Ruwanwaeli dāgaba the total height, if the cubit were 171 inches long, would make the top of the lowest chatta, or of the pinnacle if there was one originally, only eight feet above the tee shown in my restoration; and at the Abhayagiri the pinnacle would be inside the existing remains of the spire.

Nor is this difference between the existing and the former recorded measurements merely due to the inaccuracy of the latter. When we seek evidence of the length of the other cubit we are confronted by one striking fact. No one can take many measurements of the ancient works in Ceylon without being astonished at the frequent occasions on which these are found to be an exact number of English feet. For buildings, such sizes as 36 feet by 24 feet, or 18 feet by 12 feet, or measurements of 20 or 10 feet, are quite common. The sides of square pillars usually measure 12, or 15, or 18 inches. The culverts of ancient sluices are in most cases exactly 12, or 18, or 24, or 27 inches wide, and some are exactly 2 feet, 2 feet 6 inches, 3 feet, 3 feet 6 inches, and 4 feet high. Mr. Smither's dimensions of the dagabas are also incontestable evidence which points in the same direction.

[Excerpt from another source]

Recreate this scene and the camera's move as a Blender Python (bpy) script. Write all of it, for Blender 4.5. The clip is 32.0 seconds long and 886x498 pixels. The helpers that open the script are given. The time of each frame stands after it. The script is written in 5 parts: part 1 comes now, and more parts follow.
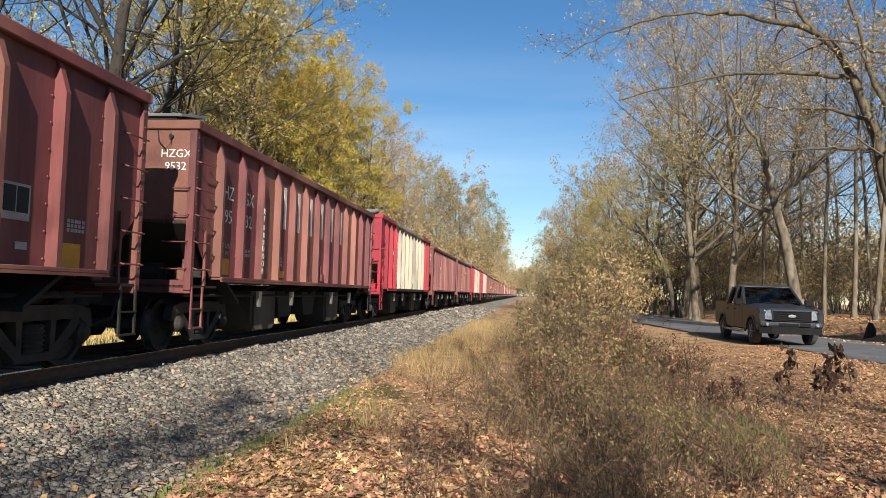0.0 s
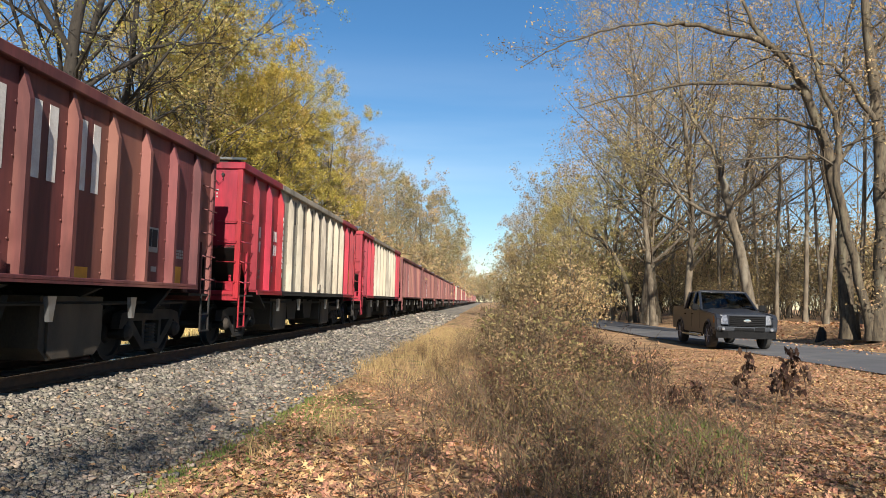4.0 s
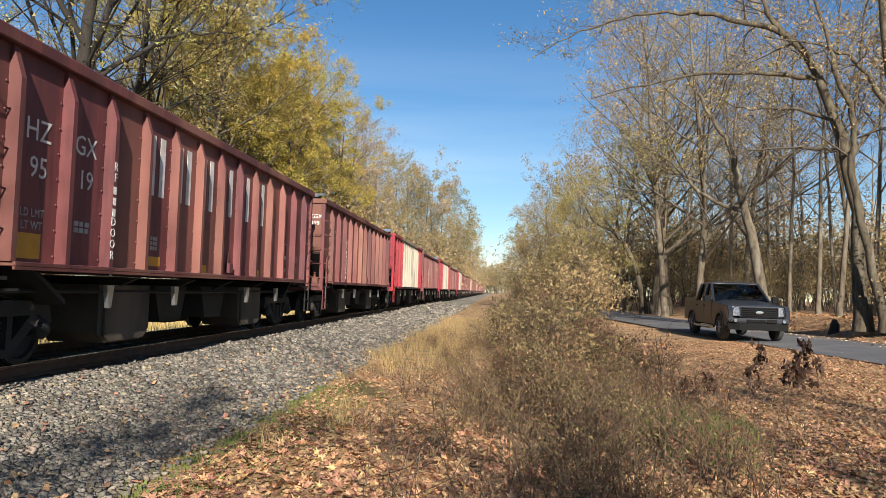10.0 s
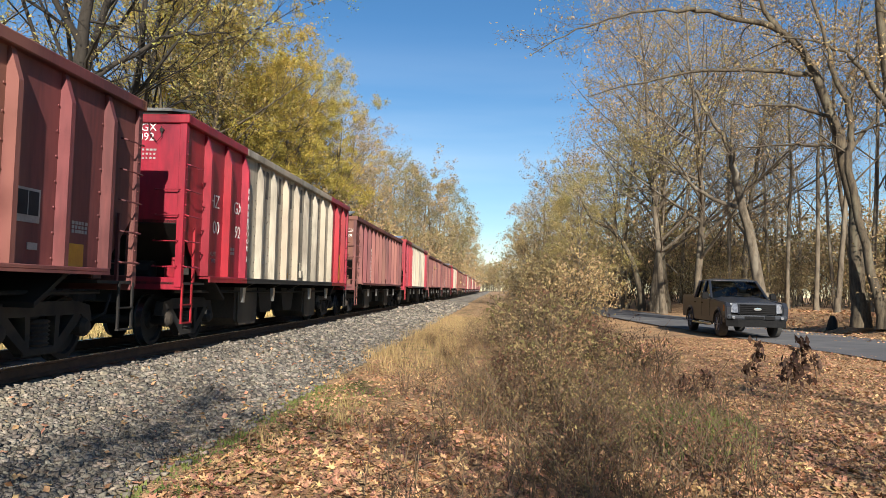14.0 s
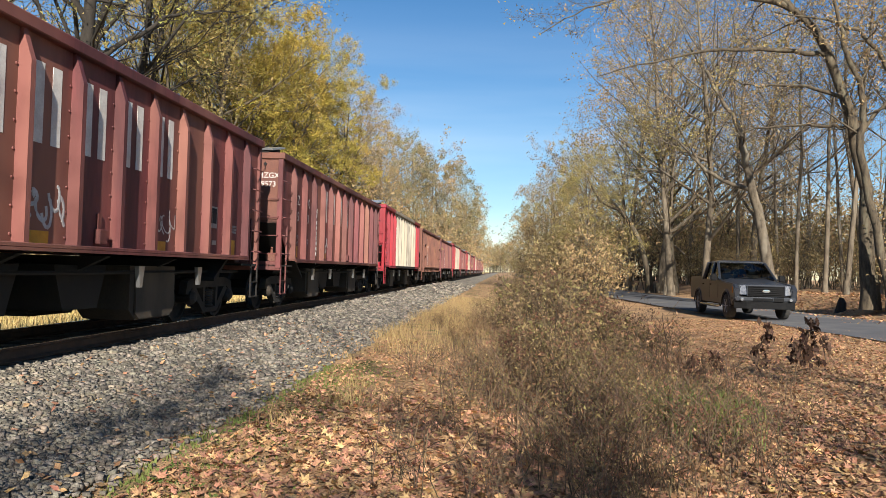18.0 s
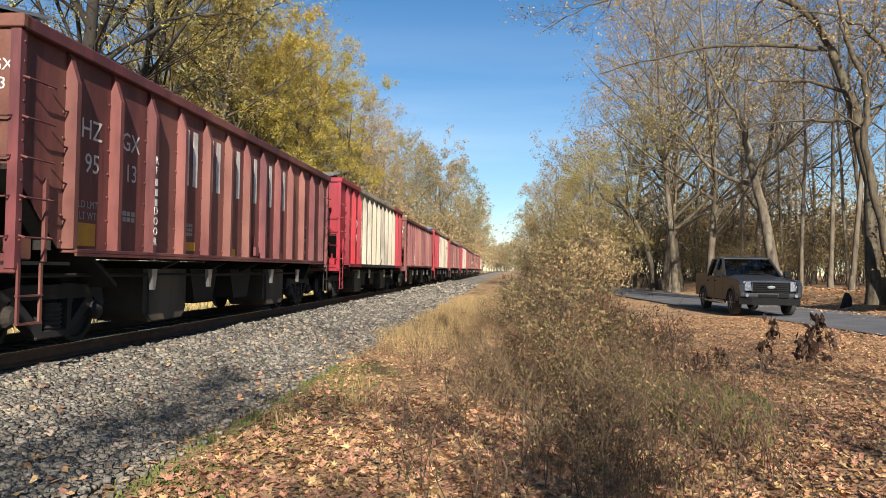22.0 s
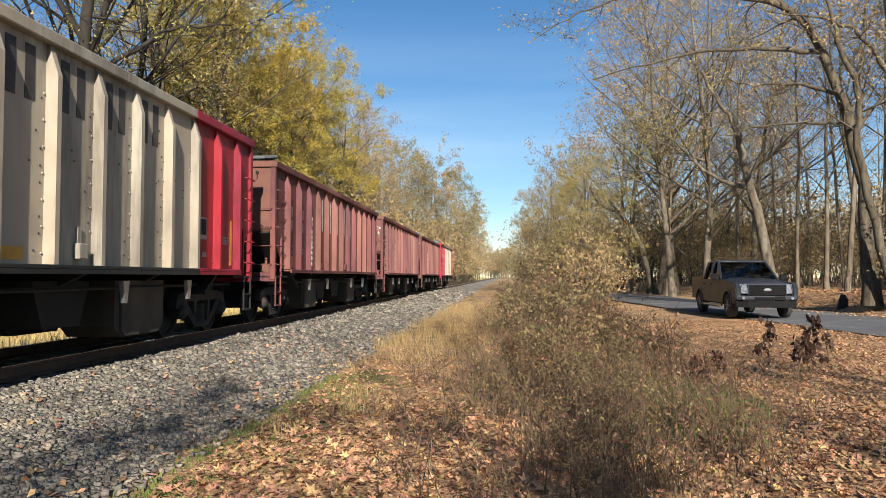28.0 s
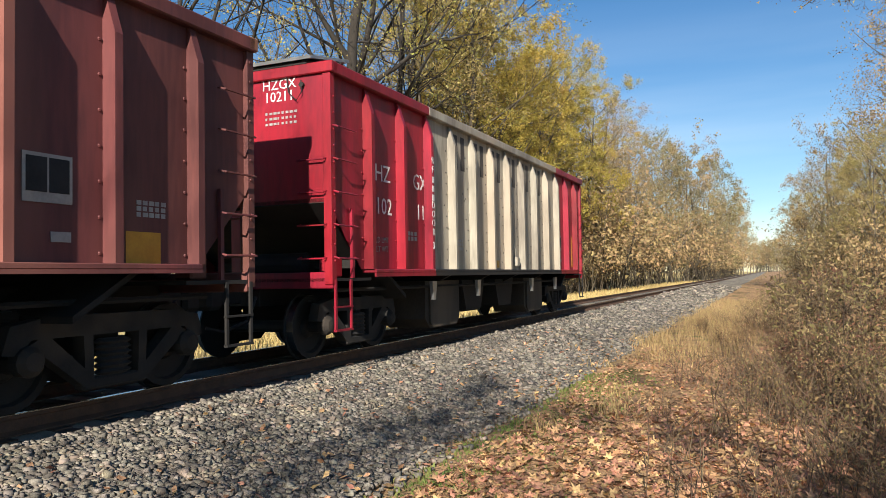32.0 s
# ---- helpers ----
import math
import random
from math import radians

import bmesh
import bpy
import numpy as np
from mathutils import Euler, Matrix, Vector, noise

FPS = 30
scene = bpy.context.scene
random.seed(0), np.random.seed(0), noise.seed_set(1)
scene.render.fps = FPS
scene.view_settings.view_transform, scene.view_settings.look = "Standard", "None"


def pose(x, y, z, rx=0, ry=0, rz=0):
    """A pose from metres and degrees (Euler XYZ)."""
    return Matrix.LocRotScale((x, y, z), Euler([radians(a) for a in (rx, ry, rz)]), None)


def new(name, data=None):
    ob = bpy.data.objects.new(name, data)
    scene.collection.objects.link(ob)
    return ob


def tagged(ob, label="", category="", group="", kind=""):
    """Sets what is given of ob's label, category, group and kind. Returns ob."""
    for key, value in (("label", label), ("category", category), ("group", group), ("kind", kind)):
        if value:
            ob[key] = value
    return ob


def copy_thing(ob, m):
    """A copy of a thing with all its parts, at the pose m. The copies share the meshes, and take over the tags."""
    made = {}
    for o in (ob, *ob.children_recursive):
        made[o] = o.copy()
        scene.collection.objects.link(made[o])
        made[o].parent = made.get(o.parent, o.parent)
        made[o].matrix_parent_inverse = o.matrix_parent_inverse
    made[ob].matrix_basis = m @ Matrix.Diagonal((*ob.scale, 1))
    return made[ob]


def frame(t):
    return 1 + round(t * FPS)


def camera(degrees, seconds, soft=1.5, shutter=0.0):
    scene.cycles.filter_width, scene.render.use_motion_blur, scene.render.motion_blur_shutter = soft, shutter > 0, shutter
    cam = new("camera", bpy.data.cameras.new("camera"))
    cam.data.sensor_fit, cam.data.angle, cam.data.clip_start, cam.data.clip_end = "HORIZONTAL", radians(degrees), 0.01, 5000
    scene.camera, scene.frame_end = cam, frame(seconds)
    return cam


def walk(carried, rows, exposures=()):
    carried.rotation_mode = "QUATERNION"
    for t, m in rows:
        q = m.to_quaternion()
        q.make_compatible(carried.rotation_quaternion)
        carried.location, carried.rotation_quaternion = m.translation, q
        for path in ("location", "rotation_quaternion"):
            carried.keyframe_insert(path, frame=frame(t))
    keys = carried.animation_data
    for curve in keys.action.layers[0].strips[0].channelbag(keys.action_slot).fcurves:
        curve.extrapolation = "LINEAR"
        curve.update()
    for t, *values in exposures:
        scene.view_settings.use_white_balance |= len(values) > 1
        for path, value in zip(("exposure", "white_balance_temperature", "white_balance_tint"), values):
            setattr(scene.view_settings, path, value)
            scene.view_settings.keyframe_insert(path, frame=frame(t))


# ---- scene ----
# Handheld camera on the verge beside the line; x across the track, y along it, z up.
cam = camera(61.35, 32.0, soft=0.8)
EYE = 1.6
walk(cam, [(t, pose(x, y, EYE + z, 90 + pitch, roll, yaw)) for t, x, y, z, yaw, pitch, roll in (
    (0.0, 0.074, -0.013, 0.009, 6.26, 3.35, -1.70),
    (0.5, 0.024, -0.004, 0.006, 5.50, 3.20, -1.45),
    (1.0, 0.005, 0.006, 0.003, 4.62, 3.11, -1.08),
    (1.5, 0.020, 0.008, 0.005, 3.94, 3.15, -0.77),
    (2.0, 0.022, -0.002, 0.004, 3.51, 3.42, -0.72),
    (2.5, 0.018, 0.010, -0.000, 3.33, 3.70, -0.77),
    (3.0, 0.021, -0.001, 0.008, 3.28, 3.83, -1.02),
    (3.5, 0.016, 0.001, 0.004, 3.25, 3.88, -1.24),
    (5.5, -0.004, -0.010, 0.003, 3.06, 4.01, -2.22),
    (6.0, 0.002, -0.016, 0.003, 2.88, 3.99, -2.08),
    (6.5, 0.003, -0.010, 0.009, 2.72, 3.86, -1.80),
    (7.0, 0.011, -0.012, 0.004, 2.71, 3.70, -1.47),
    (7.5, 0.012, -0.014, -0.001, 2.85, 3.57, -1.17),
    (8.0, 0.008, -0.024, 0.009, 3.08, 3.44, -1.05),
    (8.5, 0.012, -0.027, 0.007, 3.36, 3.39, -1.03),
    (9.0, 0.013, -0.016, 0.007, 3.59, 3.32, -1.14),
    (9.5, 0.007, -0.011, -0.001, 3.79, 3.26, -1.39),
    (10.0, 0.004, -0.002, -0.001, 4.03, 3.16, -1.77),
    (10.5, -0.015, 0.005, -0.005, 4.26, 3.05, -2.14),
    (11.0, -0.023, 0.008, -0.004, 4.46, 2.96, -2.29),
    (11.5, -0.016, 0.012, -0.005, 4.58, 2.95, -2.21),
    (12.0, -0.005, 0.005, -0.001, 4.64, 2.98, -1.96),
    (12.5, 0.002, 0.000, 0.004, 4.60, 3.08, -1.63),
    (13.0, 0.003, -0.011, 0.002, 4.46, 3.15, -1.47),
    (13.5, 0.002, -0.019, 0.004, 4.21, 3.17, -1.40),
    (14.0, 0.008, -0.017, 0.006, 3.92, 3.05, -1.41),
    (14.5, 0.007, -0.005, 0.000, 3.72, 2.87, -1.29),
    (15.0, 0.008, 0.002, 0.003, 3.71, 2.57, -1.23),
    (15.5, -0.007, 0.005, 0.004, 3.83, 2.27, -1.22),
    (17.5, -0.006, 0.024, -0.007, 4.51, 1.64, -1.58),
    (18.0, -0.009, 0.019, -0.006, 4.46, 1.60, -1.58),
    (18.5, -0.003, 0.015, -0.009, 4.36, 1.61, -1.50),
    (19.0, -0.008, 0.007, -0.009, 4.16, 1.71, -1.50),
    (19.5, -0.005, 0.009, -0.002, 3.96, 1.84, -1.54),
    (20.0, -0.010, 0.006, 0.001, 3.83, 1.99, -1.65),
    (20.5, -0.010, 0.006, -0.006, 3.88, 2.06, -1.62),
    (21.0, -0.016, 0.008, -0.005, 4.13, 1.97, -1.47),
    (21.5, -0.013, 0.009, 0.000, 4.49, 1.73, -1.25),
    (22.0, -0.006, 0.012, -0.002, 4.79, 1.54, -0.97),
    (22.5, -0.006, 0.005, -0.001, 4.88, 1.40, -0.81),
    (23.0, -0.014, 0.002, -0.001, 4.75, 1.35, -0.81),
    (23.5, -0.009, 0.005, -0.006, 4.56, 1.39, -0.81),
    (24.0, -0.008, 0.004, -0.007, 4.38, 1.40, -0.86),
    (24.5, -0.008, 0.005, -0.004, 4.26, 1.42, -0.85),
    (25.0, -0.008, -0.002, -0.002, 4.20, 1.46, -0.78),
    (25.5, -0.003, -0.007, -0.002, 4.19, 1.61, -0.66),
    (27.5, -0.006, 0.013, -0.002, 4.40, 2.03, -0.22),
    (28.0, 0.000, 0.001, -0.006, 4.54, 2.12, -0.11),
    (28.5, 0.001, 0.002, -0.009, 4.64, 2.21, -0.02),
    (29.0, 0.000, -0.003, -0.007, 4.71, 2.28, 0.04),
    (29.5, 0.000, 0.001, -0.005, 4.84, 2.33, 0.16),
    (30.0, -0.000, -0.005, -0.004, 5.14, 2.32, 0.31),
    (30.5, -0.004, -0.005, 0.006, 6.01, 2.24, 0.46),
    (31.0, 0.001, 0.005, 0.004, 8.75, 2.14, 0.66),
    (31.5, -0.029, 0.010, 0.000, 13.97, 2.06, 0.80),
    (32.0, -0.055, 0.010, 0.008, 23.63, 2.08, 1.02),
)])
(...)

These numerous examples indicate that the cubit of the early masons and carpenters was not that which was used by the brickmakers, but was either exactly eighteen inches long, or much more probably exactly two feet long. The recorded heights of the early dagabas when compared with the existing remains prove that it was considerably greater than eighteen inches long, and it must therefore have been of the other dimension, that is, two feet in length. The ancient cubit was always equal to twenty-four angulas; it was the mode of measuring the angula or 'finger' that varied. One trade, the brickmakers, and probably also the general public, employed the width of it, and apparently their cubit was 17 inches long; other trades, the builders, stonecutters, and carpenters, had a longitudinal scale, as described by Dr. Davy, and their cubit thus became two feet in length.

1 I have already stated that the outer shell of the Ruwanwaeli dāgaba is 19 feet 11 inches thick.